[Directions] Would you transcribe the whole listing exactly, minus its pictures?

[Data shown]
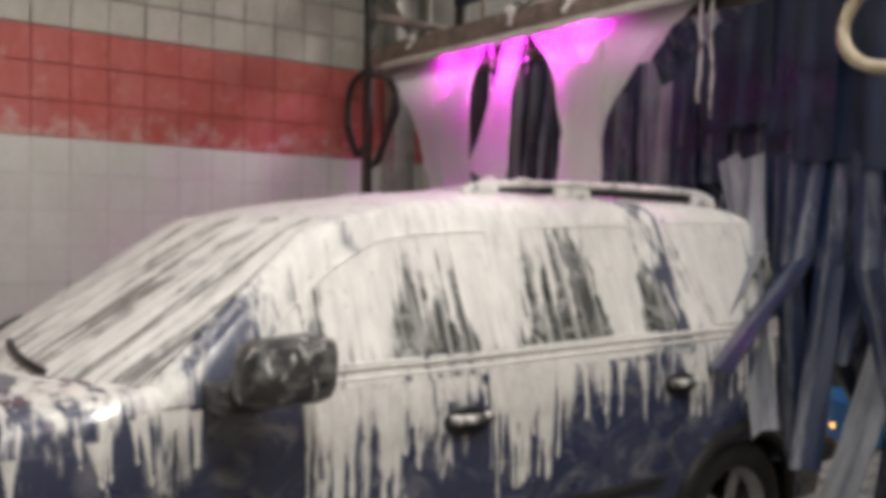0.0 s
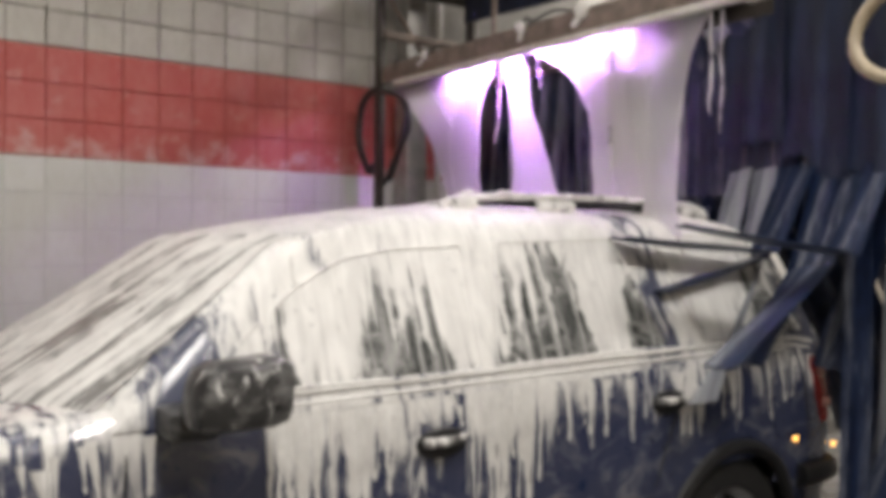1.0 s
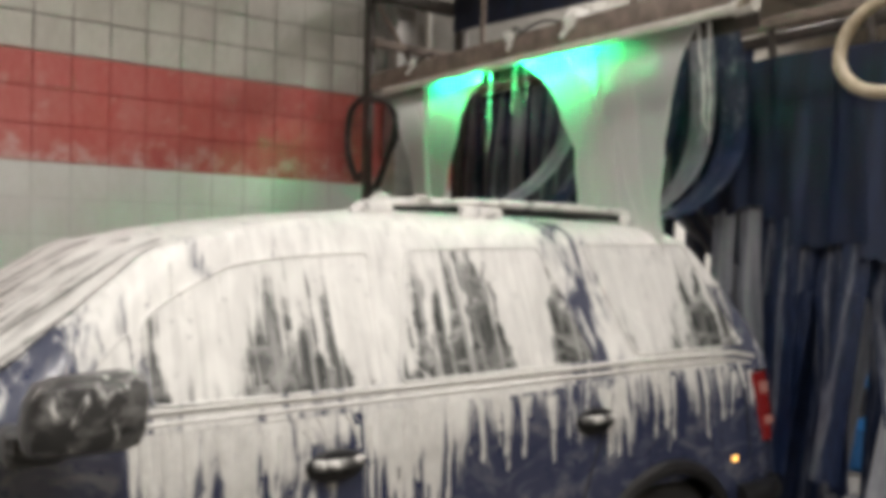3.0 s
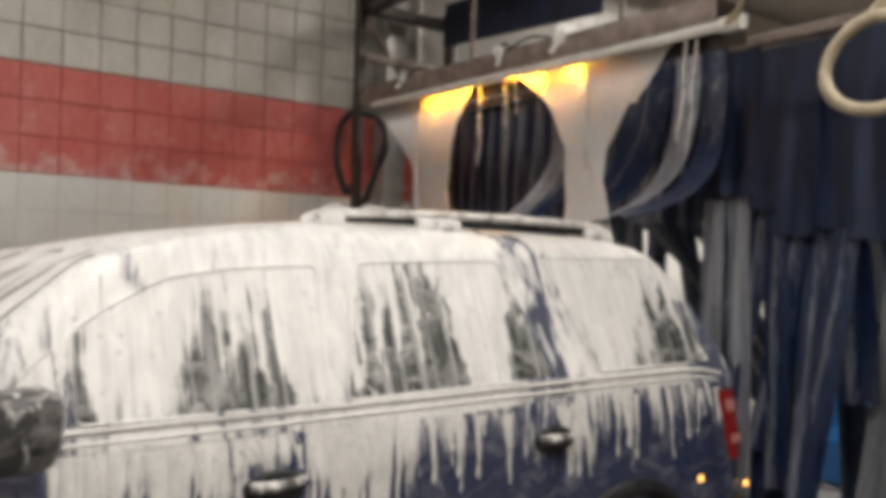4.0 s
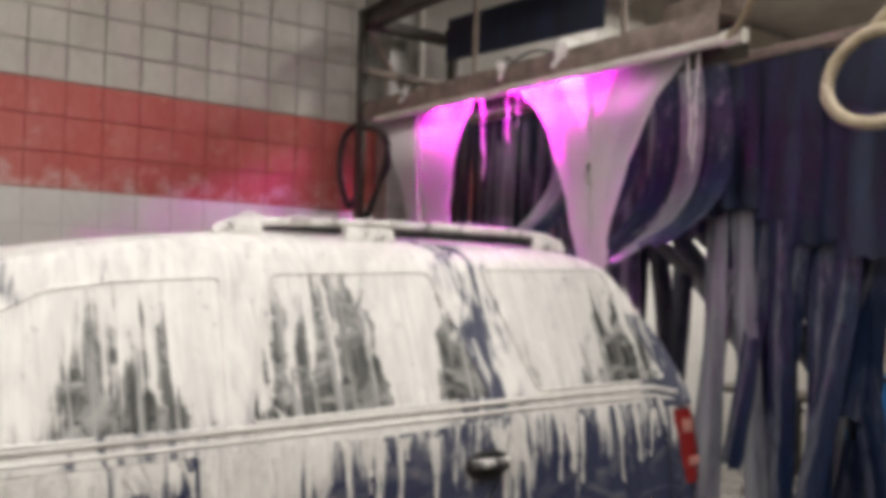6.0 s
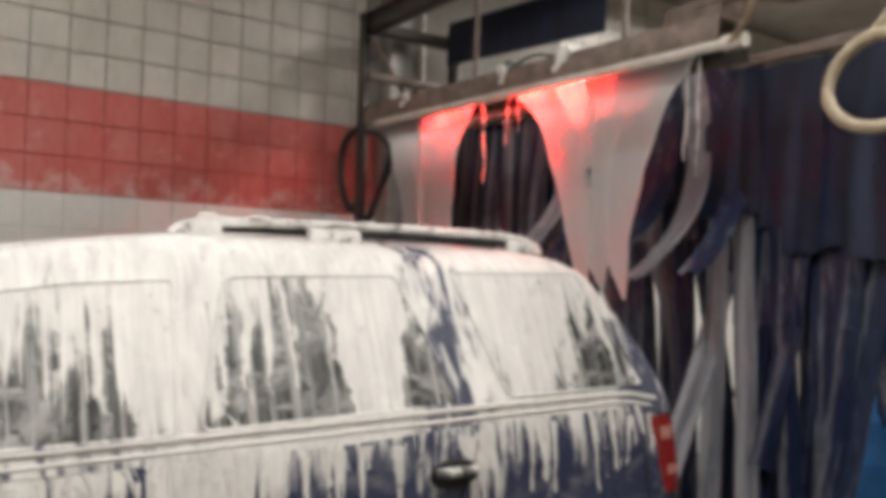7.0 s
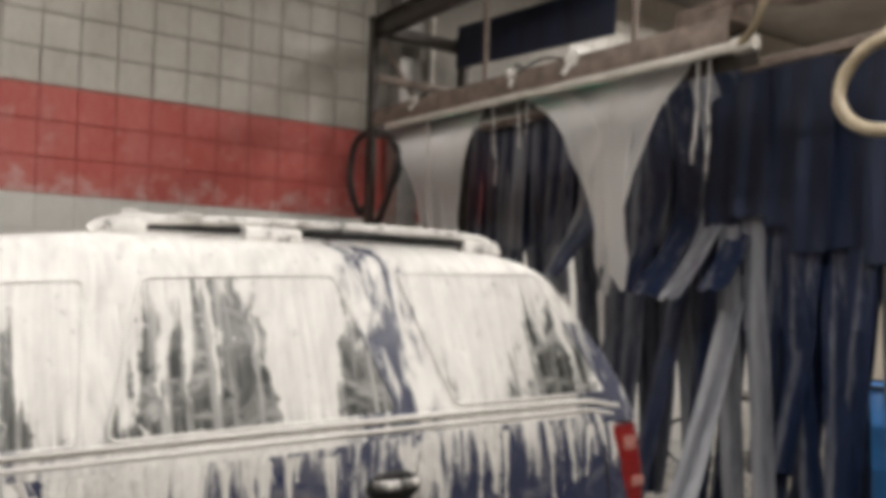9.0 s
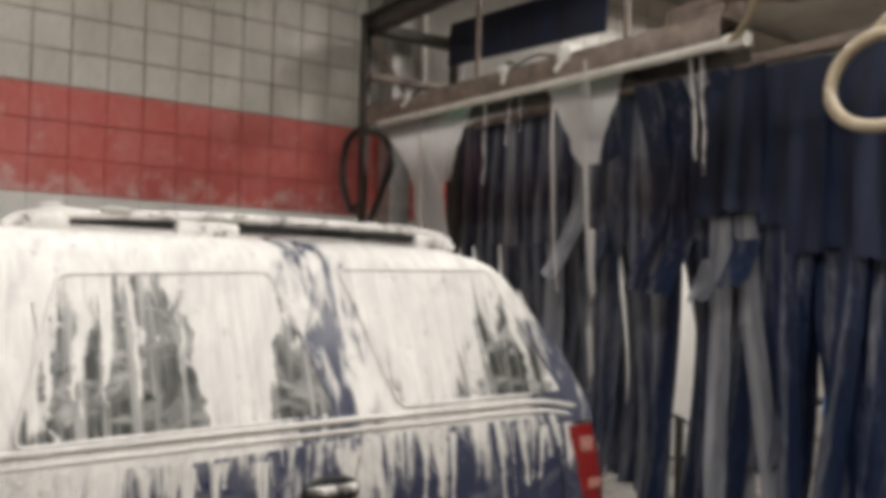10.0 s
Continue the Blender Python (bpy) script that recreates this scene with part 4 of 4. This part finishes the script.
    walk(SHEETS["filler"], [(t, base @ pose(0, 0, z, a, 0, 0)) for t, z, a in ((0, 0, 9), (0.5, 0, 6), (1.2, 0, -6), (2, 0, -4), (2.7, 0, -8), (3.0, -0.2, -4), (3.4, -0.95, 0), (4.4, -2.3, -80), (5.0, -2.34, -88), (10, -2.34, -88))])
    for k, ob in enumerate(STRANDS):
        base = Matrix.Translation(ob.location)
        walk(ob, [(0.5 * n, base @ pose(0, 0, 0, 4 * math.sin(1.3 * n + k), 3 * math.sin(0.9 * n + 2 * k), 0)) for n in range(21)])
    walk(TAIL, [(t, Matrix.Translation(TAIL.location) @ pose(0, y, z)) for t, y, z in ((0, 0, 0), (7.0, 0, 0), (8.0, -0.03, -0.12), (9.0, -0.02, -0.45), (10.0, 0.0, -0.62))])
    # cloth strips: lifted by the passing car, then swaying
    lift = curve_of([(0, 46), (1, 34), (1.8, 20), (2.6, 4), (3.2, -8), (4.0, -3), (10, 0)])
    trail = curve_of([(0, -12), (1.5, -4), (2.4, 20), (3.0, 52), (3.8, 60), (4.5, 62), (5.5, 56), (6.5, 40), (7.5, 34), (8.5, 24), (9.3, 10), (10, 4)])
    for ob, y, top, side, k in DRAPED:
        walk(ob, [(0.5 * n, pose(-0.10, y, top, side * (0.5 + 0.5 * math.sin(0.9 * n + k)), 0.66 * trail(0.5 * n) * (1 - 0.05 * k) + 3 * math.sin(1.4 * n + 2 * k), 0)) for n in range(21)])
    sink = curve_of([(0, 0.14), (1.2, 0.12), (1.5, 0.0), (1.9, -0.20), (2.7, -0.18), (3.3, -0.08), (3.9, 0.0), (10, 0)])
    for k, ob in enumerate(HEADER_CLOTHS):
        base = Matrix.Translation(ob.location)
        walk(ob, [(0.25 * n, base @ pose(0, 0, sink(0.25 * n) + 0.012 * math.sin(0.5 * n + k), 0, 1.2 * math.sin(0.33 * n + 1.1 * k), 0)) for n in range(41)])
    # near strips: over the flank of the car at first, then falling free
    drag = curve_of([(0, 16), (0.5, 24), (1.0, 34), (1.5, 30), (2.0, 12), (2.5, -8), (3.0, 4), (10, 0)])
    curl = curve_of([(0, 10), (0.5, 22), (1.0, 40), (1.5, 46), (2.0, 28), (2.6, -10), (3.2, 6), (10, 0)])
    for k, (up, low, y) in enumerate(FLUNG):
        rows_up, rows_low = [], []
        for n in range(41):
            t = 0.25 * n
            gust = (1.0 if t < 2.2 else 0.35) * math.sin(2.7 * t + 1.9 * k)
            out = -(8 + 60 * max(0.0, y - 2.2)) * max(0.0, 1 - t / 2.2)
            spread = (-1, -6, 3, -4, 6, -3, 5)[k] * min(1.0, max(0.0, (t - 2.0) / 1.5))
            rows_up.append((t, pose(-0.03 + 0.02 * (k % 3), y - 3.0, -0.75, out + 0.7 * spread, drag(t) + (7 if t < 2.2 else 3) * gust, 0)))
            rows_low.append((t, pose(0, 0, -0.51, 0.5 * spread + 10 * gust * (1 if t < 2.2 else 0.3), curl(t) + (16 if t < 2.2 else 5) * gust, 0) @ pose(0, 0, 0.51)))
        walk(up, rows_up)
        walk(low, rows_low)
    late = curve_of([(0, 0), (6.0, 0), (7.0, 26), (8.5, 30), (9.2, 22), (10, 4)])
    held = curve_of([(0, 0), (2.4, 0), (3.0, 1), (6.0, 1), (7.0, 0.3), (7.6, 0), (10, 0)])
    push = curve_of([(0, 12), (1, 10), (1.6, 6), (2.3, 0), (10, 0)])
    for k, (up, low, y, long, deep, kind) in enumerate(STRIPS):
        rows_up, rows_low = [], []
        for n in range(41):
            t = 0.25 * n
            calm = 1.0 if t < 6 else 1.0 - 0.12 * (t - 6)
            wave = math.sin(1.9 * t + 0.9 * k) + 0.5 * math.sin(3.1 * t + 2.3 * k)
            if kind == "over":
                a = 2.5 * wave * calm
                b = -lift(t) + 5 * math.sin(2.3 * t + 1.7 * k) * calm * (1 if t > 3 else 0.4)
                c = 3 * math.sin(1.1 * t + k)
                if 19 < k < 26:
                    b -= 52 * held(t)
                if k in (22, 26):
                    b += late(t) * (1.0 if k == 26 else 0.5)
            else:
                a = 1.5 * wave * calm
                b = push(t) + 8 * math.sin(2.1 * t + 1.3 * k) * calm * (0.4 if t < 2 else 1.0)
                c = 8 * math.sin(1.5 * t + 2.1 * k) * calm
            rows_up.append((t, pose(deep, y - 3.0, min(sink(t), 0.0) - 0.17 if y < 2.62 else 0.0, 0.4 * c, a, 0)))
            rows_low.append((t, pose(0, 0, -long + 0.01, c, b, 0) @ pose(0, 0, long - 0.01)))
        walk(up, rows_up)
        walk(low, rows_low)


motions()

[Written answer]
0.0 s
1.0 s
3.0 s
4.0 s
6.0 s
7.0 s
9.0 s
10.0 s
Continue the Blender Python (bpy) script that recreates this scene with part 4 of 4. This part finishes the script.
    walk(SHEETS["filler"], [(t, base @ pose(0, 0, z, a, 0, 0)) for t, z, a in ((0, 0, 9), (0.5, 0, 6), (1.2, 0, -6), (2, 0, -4), (2.7, 0, -8), (3.0, -0.2, -4), (3.4, -0.95, 0), (4.4, -2.3, -80), (5.0, -2.34, -88), (10, -2.34, -88))])
    for k, ob in enumerate(STRANDS):
        base = Matrix.Translation(ob.location)
        walk(ob, [(0.5 * n, base @ pose(0, 0, 0, 4 * math.sin(1.3 * n + k), 3 * math.sin(0.9 * n + 2 * k), 0)) for n in range(21)])
    walk(TAIL, [(t, Matrix.Translation(TAIL.location) @ pose(0, y, z)) for t, y, z in ((0, 0, 0), (7.0, 0, 0), (8.0, -0.03, -0.12), (9.0, -0.02, -0.45), (10.0, 0.0, -0.62))])
    # cloth strips: lifted by the passing car, then swaying
    lift = curve_of([(0, 46), (1, 34), (1.8, 20), (2.6, 4), (3.2, -8), (4.0, -3), (10, 0)])
    trail = curve_of([(0, -12), (1.5, -4), (2.4, 20), (3.0, 52), (3.8, 60), (4.5, 62), (5.5, 56), (6.5, 40), (7.5, 34), (8.5, 24), (9.3, 10), (10, 4)])
    for ob, y, top, side, k in DRAPED:
        walk(ob, [(0.5 * n, pose(-0.10, y, top, side * (0.5 + 0.5 * math.sin(0.9 * n + k)), 0.66 * trail(0.5 * n) * (1 - 0.05 * k) + 3 * math.sin(1.4 * n + 2 * k), 0)) for n in range(21)])
    sink = curve_of([(0, 0.14), (1.2, 0.12), (1.5, 0.0), (1.9, -0.20), (2.7, -0.18), (3.3, -0.08), (3.9, 0.0), (10, 0)])
    for k, ob in enumerate(HEADER_CLOTHS):
        base = Matrix.Translation(ob.location)
        walk(ob, [(0.25 * n, base @ pose(0, 0, sink(0.25 * n) + 0.012 * math.sin(0.5 * n + k), 0, 1.2 * math.sin(0.33 * n + 1.1 * k), 0)) for n in range(41)])
    # near strips: over the flank of the car at first, then falling free
    drag = curve_of([(0, 16), (0.5, 24), (1.0, 34), (1.5, 30), (2.0, 12), (2.5, -8), (3.0, 4), (10, 0)])
    curl = curve_of([(0, 10), (0.5, 22), (1.0, 40), (1.5, 46), (2.0, 28), (2.6, -10), (3.2, 6), (10, 0)])
    for k, (up, low, y) in enumerate(FLUNG):
        rows_up, rows_low = [], []
        for n in range(41):
            t = 0.25 * n
            gust = (1.0 if t < 2.2 else 0.35) * math.sin(2.7 * t + 1.9 * k)
            out = -(8 + 60 * max(0.0, y - 2.2)) * max(0.0, 1 - t / 2.2)
            spread = (-1, -6, 3, -4, 6, -3, 5)[k] * min(1.0, max(0.0, (t - 2.0) / 1.5))
            rows_up.append((t, pose(-0.03 + 0.02 * (k % 3), y - 3.0, -0.75, out + 0.7 * spread, drag(t) + (7 if t < 2.2 else 3) * gust, 0)))
            rows_low.append((t, pose(0, 0, -0.51, 0.5 * spread + 10 * gust * (1 if t < 2.2 else 0.3), curl(t) + (16 if t < 2.2 else 5) * gust, 0) @ pose(0, 0, 0.51)))
        walk(up, rows_up)
        walk(low, rows_low)
    late = curve_of([(0, 0), (6.0, 0), (7.0, 26), (8.5, 30), (9.2, 22), (10, 4)])
    held = curve_of([(0, 0), (2.4, 0), (3.0, 1), (6.0, 1), (7.0, 0.3), (7.6, 0), (10, 0)])
    push = curve_of([(0, 12), (1, 10), (1.6, 6), (2.3, 0), (10, 0)])
    for k, (up, low, y, long, deep, kind) in enumerate(STRIPS):
        rows_up, rows_low = [], []
        for n in range(41):
            t = 0.25 * n
            calm = 1.0 if t < 6 else 1.0 - 0.12 * (t - 6)
            wave = math.sin(1.9 * t + 0.9 * k) + 0.5 * math.sin(3.1 * t + 2.3 * k)
            if kind == "over":
                a = 2.5 * wave * calm
                b = -lift(t) + 5 * math.sin(2.3 * t + 1.7 * k) * calm * (1 if t > 3 else 0.4)
                c = 3 * math.sin(1.1 * t + k)
                if 19 < k < 26:
                    b -= 52 * held(t)
                if k in (22, 26):
                    b += late(t) * (1.0 if k == 26 else 0.5)
            else:
                a = 1.5 * wave * calm
                b = push(t) + 8 * math.sin(2.1 * t + 1.3 * k) * calm * (0.4 if t < 2 else 1.0)
                c = 8 * math.sin(1.5 * t + 2.1 * k) * calm
            rows_up.append((t, pose(deep, y - 3.0, min(sink(t), 0.0) - 0.17 if y < 2.62 else 0.0, 0.4 * c, a, 0)))
            rows_low.append((t, pose(0, 0, -long + 0.01, c, b, 0) @ pose(0, 0, long - 0.01)))
        walk(up, rows_up)
        walk(low, rows_low)


motions()